-- MATERIAL start --

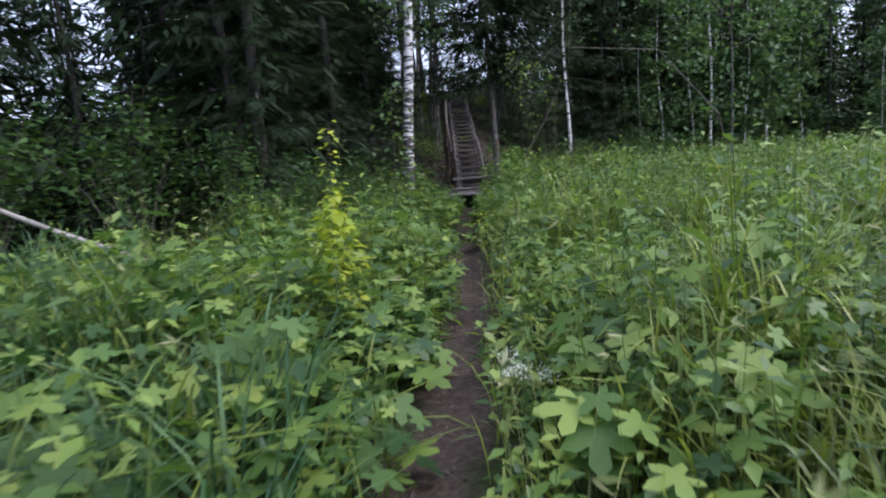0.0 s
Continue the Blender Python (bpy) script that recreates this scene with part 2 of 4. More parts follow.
class Heap:
    """Collects many small faces as arrays and turns them into one mesh."""

    def __init__(self):
        self.v, self.f, self.n = [], {3: [], 4: []}, 0

    def add(self, verts, faces):
        """verts: (k, m, 3), k copies of m corners; faces: the corners of one copy's faces."""
        k, m = verts.shape[:2]
        base = self.n + np.arange(k)[:, None, None] * m
        for size in (3, 4):
            fs = [f for f in faces if len(f) == size]
            if fs:
                self.f[size].append((base + np.array(fs)[None]).reshape(-1, size))
        self.v.append(verts.reshape(-1, 3))
        self.n += k * m

    def mesh(self, name, smooth=True):
        v = np.concatenate(self.v).astype(np.float32)
        groups = [np.concatenate(a) for a in self.f.values() if a]
        loops = np.concatenate([g.ravel() for g in groups]).astype(np.int32)
        sizes = np.concatenate([np.full(len(g), g.shape[1]) for g in groups])
        me = bpy.data.meshes.new(name)
        me.vertices.add(len(v))
        me.vertices.foreach_set("co", v.ravel())
        me.loops.add(len(loops))
        me.loops.foreach_set("vertex_index", loops)
        me.polygons.add(len(sizes))
        me.polygons.foreach_set("loop_start", np.concatenate([[0], np.cumsum(sizes)[:-1]]).astype(np.int32))
        me.polygons.foreach_set("use_smooth", np.full(len(sizes), smooth))
        me.update(calc_edges=True)
        return me


rng = np.random.default_rng(7)


def tube(points, radii, sides=8, rough=0.0, caps=True):
    """A tapered limb along points, as one bmesh."""
    bm = bmesh.new()
    pts = [Vector(p) for p in points]
    rings = []
    side = Vector((1, 0, 0))
    for i, (p, r) in enumerate(zip(pts, radii)):
        d = (pts[min(i + 1, len(pts) - 1)] - pts[max(i - 1, 0)]).normalized()
        if abs(d.dot(side)) > 0.9:
            side = Vector((0, 1, 0))
        a = (side - d * d.dot(side)).normalized()
        b = d.cross(a)
        side = a
        ring = []
        for k in range(sides):
            w = 2 * math.pi * k / sides
            rr = r * (1 + rough * (noise.noise(p * 2.3 + Vector((math.cos(w), math.sin(w), i * 0.37)) * 1.7)))
            ring.append(bm.verts.new(p + (a * math.cos(w) + b * math.sin(w)) * rr))
        rings.append(ring)
    for r0, r1 in zip(rings, rings[1:]):
        for k in range(sides):
            f = bm.faces.new((r0[k], r0[(k + 1) % sides], r1[(k + 1) % sides], r1[k]))
            f.smooth = True
    if caps:
        bm.faces.new(rings[0][::-1])
        bm.faces.new(rings[-1])
    return bm


def board(sx, sy, sz, seed=0, wear=0.006, cuts=6):
    """A worn board, centred, long in x, with softened edges and a slight bow."""
    bm = bmesh.new()
    rows = []
    e = 0.006
    prof = [(-0.5, -0.5 + e / sz), (-0.5 + e / sy, -0.5), (0.5 - e / sy, -0.5), (0.5, -0.5 + e / sz), (0.5, 0.5 - 1.6 * e / sz), (0.5 - 1.6 * e / sy, 0.5), (-0.5 + 1.6 * e / sy, 0.5), (-0.5, 0.5 - 1.6 * e / sz)]
    for i in range(cuts + 1):
        u = i / cuts - 0.5
        ring = []
        for j, (py, pz) in enumerate(prof):
            q = Vector((u * sx, py * sy, pz * sz))
            n = noise.noise_vector(Vector((u * sx * 3 + seed * 5.3, py * 2 + seed, pz + seed * 1.7)))
            ring.append(bm.verts.new(q + Vector((n.x * wear * (1 if i in (0, cuts) else 0.3), n.y * wear, n.z * wear * 0.7 - 0.012 * sx * (0.25 - u * u)))))
        rows.append(ring)
    for a, b in zip(rows, rows[1:]):
        for k in range(8):
            bm.faces.new((a[k], b[k], b[(k + 1) % 8], a[(k + 1) % 8]))
    bm.faces.new(rows[0])
    bm.faces.new(rows[-1][::-1])
    bmesh.ops.recalc_face_normals(bm, faces=bm.faces)
    return bm


# ---- the ground: a flat meadow, and a slope that the staircase climbs ----
RUN, RISE, WIDE, TREADS = 0.6025, 0.1581, 0.68, 28
PITCH = RISE / RUN
TOP = RUN * (TREADS - 1)


def path_x(y):
    return np.interp(y, [-40, -17, -15.4, -14.4, -13.6, -13, -11.4, -10, -8.5, -6, -4.4, -3, -1.5], [-3.0, -0.6, -0.58, -0.68, -0.77, -0.75, -0.58, -0.43, -0.43, -0.4, -0.33, -0.24, -0.13])


def wobble(x, y):
    return 0.09 * np.sin(0.9 * x + 1.3 * np.sin(0.5 * y)) * np.sin(0.8 * y + 0.7) + 0.035 * np.sin(2.9 * x + 0.4) * np.sin(3.3 * y + 1.1 * np.sin(1.7 * x)) + 0.012 * np.sin(9.1 * x + 2 * np.sin(3 * y)) * np.sin(8.3 * y)


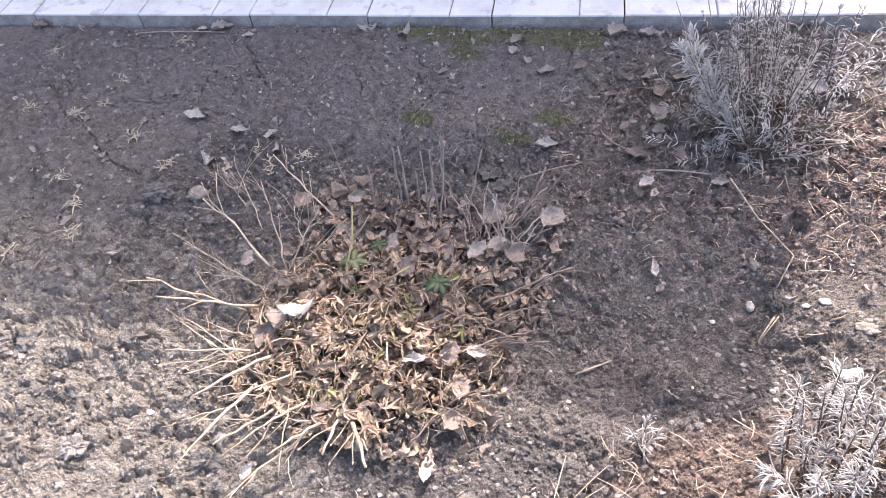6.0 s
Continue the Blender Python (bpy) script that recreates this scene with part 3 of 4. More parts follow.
def lavender_low():
    cx, cy = 0.108, 0.668
    root = thing("lavender_bush", "low silvery lavender bush with dense narrow leaves on peaty soil", "lavender", cx, cy, gz(cx, cy) - 0.005)
    # the upright shoots of the far half, in loose bunches
    for i in range(72):
        a, r = i * 2.399 + uni(-0.3, 0.3), math.sqrt((i + 0.5) / 72)
        tx, ty = 0.165 * r * math.cos(a) + 0.0, 0.075 + 0.10 * r * math.sin(a)
        if tx > 0.11 and ty > 0.1:
            continue
        h = 0.15 + 0.035 * float(step(np.array([ty]), 0.03, 0.13)[0]) - 0.045 * r + uni(-0.035, 0.03)
        bx, by = tx * 0.75 + uni(-0.02, 0.02), ty * 0.72 + uni(-0.02, 0.02)
        lean = (-0.35 + uni(-0.3, 0.5) + 1.2 * tx, uni(-0.45, 0.15), 0.05)
        whorled_shoot(root, (bx, by, 0), (bx * 0.4 + tx * 0.6, by * 0.4 + ty * 0.6, h * 0.5), (tx, ty, h), uni(0.015, 0.025), uni(0.0016, 0.0024), SILVER, uni(0.3, 0.6), rng.randint(16, 23), lean, 2.5)
    # the shoots that splay out low, with open stars at their tips
    for tx, ty, h in ((-0.135, -0.035, 0.085), (-0.105, -0.08, 0.07), (-0.07, -0.05, 0.10), (-0.11, -0.005, 0.10), (-0.155, 0.02, 0.10), (-0.075, -0.105, 0.055), (-0.03, -0.065, 0.095), (-0.04, -0.02, 0.115), (-0.055, -0.115, 0.05), (0.005, -0.03, 0.11), (0.01, -0.11, 0.07), (0.04, -0.13, 0.065), (0.075, -0.12, 0.075), (0.10, -0.10, 0.085), (0.055, -0.09, 0.085), (0.03, -0.155, 0.045), (0.065, -0.16, 0.05), (0.095, -0.145, 0.055), (0.12, -0.125, 0.06), (0.045, -0.02, 0.12), (0.09, -0.03, 0.11), (0.125, -0.03, 0.11), (0.155, -0.01, 0.10), (0.15, 0.03, 0.125), (0.17, 0.015, 0.10), (0.135, 0.06, 0.14), (0.16, 0.075, 0.13), (-0.02, 0.02, 0.14), (0.03, 0.03, 0.14), (-0.085, 0.03, 0.13), (0.085, 0.02, 0.135), (0.13, -0.085, 0.075), (-0.125, -0.07, 0.06), (0.02, -0.075, 0.06), (-0.09, -0.03, 0.08), (0.07, -0.135, 0.06), (-0.06, -0.085, 0.075), (-0.02, -0.10, 0.07), (-0.045, -0.06, 0.09), (0.0, -0.055, 0.10), (0.03, -0.05, 0.10), (-0.005, -0.085, 0.085), (0.06, -0.055, 0.105), (0.04, -0.10, 0.08), (-0.10, -0.055, 0.085), (-0.085, -0.075, 0.075), (0.11, -0.06, 0.095), (0.0, -0.13, 0.05), (0.085, -0.075, 0.09), (-0.13, -0.01, 0.095)):
        tx, ty, h = tx + uni(-0.006, 0.006), ty + uni(-0.006, 0.006), h + uni(-0.008, 0.008)
        whorled_shoot(root, (tx * 0.4, ty * 0.4 + 0.01, 0.0), (tx * 0.8, ty * 0.8 + 0.005, h * 0.75), (tx, ty, h), uni(0.019, 0.030), uni(0.0020, 0.0028), SILVER, uni(0.35, 0.6), rng.randint(13, 19), (tx * 1.5 + uni(-0.4, 0.4), ty * 1.5 - 0.1, 0.0), 1.6, 0.0018, 8)
    # bare brown wood under the leaves
    for k in range(30):
        a, d = uni(0, 6.283), uni(0.03, 0.12)
        t = Vector((d * math.cos(a), 0.01 + d * 0.9 * math.sin(a), uni(0.03, 0.09)))
        wood = Shape()
        wood.tube(curve((uni(-0.02, 0.02), uni(-0.02, 0.02), 0.0), t * 0.6 + Vector((0, 0, uni(-0.02, 0.01))), t, 8), [0.0026 * (1 - 0.09 * n) for n in range(8)], 5)
        part("branch", wood, WOOD, root)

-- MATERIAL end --

◆ EXERCISE AIM: Restate, line by line and word for word, everything from the top of the material through the line that contains "self.v, self.f, self.n". Leave pictures out.

◆ OUTPUT OF THE TASK:
0.0 s
Continue the Blender Python (bpy) script that recreates this scene with part 2 of 4. More parts follow.
class Heap:
    """Collects many small faces as arrays and turns them into one mesh."""

    def __init__(self):
        self.v, self.f, self.n = [], {3: [], 4: []}, 0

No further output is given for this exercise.